Nudity doesn't equal obscenity
By: JIM TRAGESER - Staff Writer | ∞
Is Michelangelo pornographic?
It's a fair question after an Escondido art gallery on Grand Avenue removed paintings from a display window because one person complained about their nude subject matter. (Although to its credit, the gallery has since restored the paintings to their rightful place.)
So let's consider the implications of this latest moral panic for a minute.
Angelica Vignali described an anatomically correct (although more impressionistic than realistic) portrait of a male hanging in the window of Distinction Art Gallery thus: "They may say it's not pornography, but how much closer in definition can you get when you see a nude body?"
To argue that mere nudity is inherently sexual, much less pornographic, is to say that it is impossible to have a healthy appreciation for nature. It is to reject the entire history of Western art, from the ancient Greeks and Romans through the Renaissance to the present.

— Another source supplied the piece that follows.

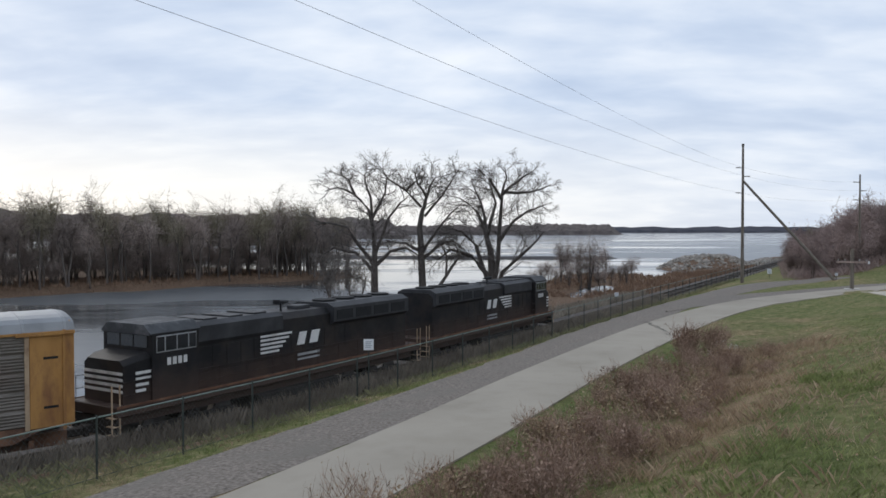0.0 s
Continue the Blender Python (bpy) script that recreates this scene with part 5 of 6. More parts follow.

Yes, worship of sex can become an unhealthy obsession. We have a nice example of that in F Street Bookstore, a mere block away from the gallery where Ms. Vignali became so upset. When we sexually objectify each other, reduce each other to a "thing" to be desired or coveted, yes, then we have crossed over into some questionable territory.
But the human form in and of itself is not about sex.
At least for most of us.
It's less than a year since Escondido Councilwoman Marie Waldron sicced the cops on a naturist group that was having private nude swims at the Iceoplex, saying, "We really don't want this type of thing in our city."
Now it's an art gallery in a citizen's cross hairs.
And the rest of us are left to wonder, what is this crazy hang-up in Escondido over nakedness?
Are we going to clothe Michelangelo's "David"? It, too, is of a nude male form ---- fully realistic in its depictions, right down to the loins. It is also widely considered one of the great masterpieces of our civilization. Huge swaths of the Louvre, Madrid's El Prado and even the Vatican collections are of the human form ---- even the celebrated Sistine Chapel has anatomically detailed nudes.
Just how much great art should we destroy so as not to offend those whose sexual imaginations run wild? Should we ban Renoir, Cezanne and Gauguin in addition to Michelangelo?
To look at a simple nude figure in a platonic setting and see sex where there is none is more a reflection of the person seeing the sex than it is of the art in question.
And so, if we are to ban "nudity," how are we to define it?
Someone who thinks the mere sight of a man's genitals is cause for alarm has a pretty active imagination; it's hard telling where such a standard may end up. People have sex with all kinds of body parts ---- which ones should we put off-limits?
Just the genitals? Nipples? Breasts?
Or maybe our art galleries should simply follow F Street's example and block their windows with foil blinds.